↓

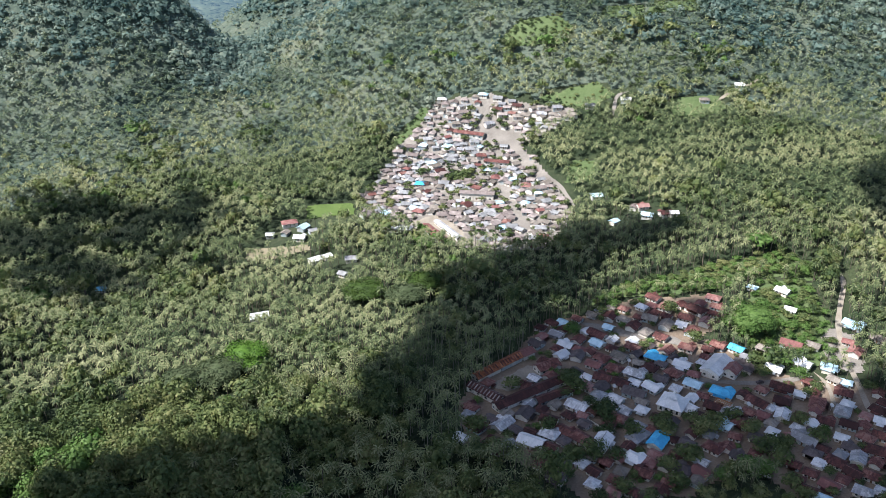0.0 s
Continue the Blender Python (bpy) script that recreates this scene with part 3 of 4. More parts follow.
def plant_model(name, template, leaf, label, category, group, bark=BARK):
    """One tree as a thing of its own: trunk and crown."""
    V, F, T = template
    ob = tagged(new(name), label, category, group)
    part("trunk", mesh_from("trunk", V[: T.max() + 1], [T], [bark]), bark, ob)
    low = F.min()
    crown = mesh_from("crown", V[low:], [F - low], [leaf])
    crown.shade_smooth()
    part("crown", crown, leaf, ob)
    return ob


def stand(models, k, x, y, scale, tall, yaw):
    """Sets one of the models out at a place, the model itself first."""
    m = pose(x, y, gz(x, y) - 0.3, 0, 0, yaw) @ Matrix.Diagonal((scale, scale, tall, 1))
    ob, used = models[k]
    if not used:
        models[k][1] = True
        ob.matrix_basis = m
        return ob
    got = copy_thing(ob, m)
    got.matrix_basis = m
    return got


palm_models = [[plant_model("coconut_palm", t, PALM_LEAF, "tall coconut palm with drooping yellow-green fronds", "palm", "coconut palms", PALM_BARK), False] for t in palm_near]
tree_models = [[plant_model("broadleaf_tree", t, TREE_LEAF, "broad-leaved tree with a dense dark green crown", "tree", "village trees"), False] for t in tree_near]
lime_models = [[plant_model("broadleaf_tree", t, BRIGHT_LEAF, "leafy tree with a bright light-green crown", "tree", "village trees"), False] for t in tree_near[:3]]

UMBRELLAS = [(-131, 406, 13, GREY_LEAF, "wide flat-topped rain tree with grey-green leaves"), (-121, 428, 14, VIVID_LEAF, "flat-topped tree with bright green fresh leaves"), (-60, 519, 14, DEEP_LEAF, "wide flat-topped tree with deep green leaves"), (-30, 508, 13, GREY_LEAF, "flat-topped tree with pale greyish leaves"), (-148, 396, 9, GREY_LEAF, "spreading rain tree with grey-green leaves"), (-18, 526, 11, DEEP_LEAF, "low flat-topped tree with deep green leaves"), (188, 464, 13.5, BRIGHT_LEAF, "broad spreading tree with light green leaves above the houses")]
for k, (ux, uy, ur, leaf, label) in enumerate(UMBRELLAS):
    ob = plant_model("rain_tree", tree_template(4200, 0.62, 17, ur, 17.5, 60 + k, 0.34, 0.72), leaf, label, "tree", "rain trees")
    ob.matrix_basis = pose(ux, uy, gz(ux, uy) - 0.3, 0, 0, 40 * k)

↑

### WORK TO DO:
In the copy, include no pictures; restate the listing above exactly.

### RESPONSE TO THIS TASK:
0.0 s
Continue the Blender Python (bpy) script that recreates this scene with part 3 of 4. More parts follow.
def plant_model(name, template, leaf, label, category, group, bark=BARK):
    """One tree as a thing of its own: trunk and crown."""
    V, F, T = template
    ob = tagged(new(name), label, category, group)
    part("trunk", mesh_from("trunk", V[: T.max() + 1], [T], [bark]), bark, ob)
    low = F.min()
    crown = mesh_from("crown", V[low:], [F - low], [leaf])
    crown.shade_smooth()
    part("crown", crown, leaf, ob)
    return ob


def stand(models, k, x, y, scale, tall, yaw):
    """Sets one of the models out at a place, the model itself first."""
    m = pose(x, y, gz(x, y) - 0.3, 0, 0, yaw) @ Matrix.Diagonal((scale, scale, tall, 1))
    ob, used = models[k]
    if not used:
        models[k][1] = True
        ob.matrix_basis = m
        return ob
    got = copy_thing(ob, m)
    got.matrix_basis = m
    return got


palm_models = [[plant_model("coconut_palm", t, PALM_LEAF, "tall coconut palm with drooping yellow-green fronds", "palm", "coconut palms", PALM_BARK), False] for t in palm_near]
tree_models = [[plant_model("broadleaf_tree", t, TREE_LEAF, "broad-leaved tree with a dense dark green crown", "tree", "village trees"), False] for t in tree_near]
lime_models = [[plant_model("broadleaf_tree", t, BRIGHT_LEAF, "leafy tree with a bright light-green crown", "tree", "village trees"), False] for t in tree_near[:3]]

UMBRELLAS = [(-131, 406, 13, GREY_LEAF, "wide flat-topped rain tree with grey-green leaves"), (-121, 428, 14, VIVID_LEAF, "flat-topped tree with bright green fresh leaves"), (-60, 519, 14, DEEP_LEAF, "wide flat-topped tree with deep green leaves"), (-30, 508, 13, GREY_LEAF, "flat-topped tree with pale greyish leaves"), (-148, 396, 9, GREY_LEAF, "spreading rain tree with grey-green leaves"), (-18, 526, 11, DEEP_LEAF, "low flat-topped tree with deep green leaves"), (188, 464, 13.5, BRIGHT_LEAF, "broad spreading tree with light green leaves above the houses")]
for k, (ux, uy, ur, leaf, label) in enumerate(UMBRELLAS):
    ob = plant_model("rain_tree", tree_template(4200, 0.62, 17, ur, 17.5, 60 + k, 0.34, 0.72), leaf, label, "tree", "rain trees")
    ob.matrix_basis = pose(ux, uy, gz(ux, uy) - 0.3, 0, 0, 40 * k)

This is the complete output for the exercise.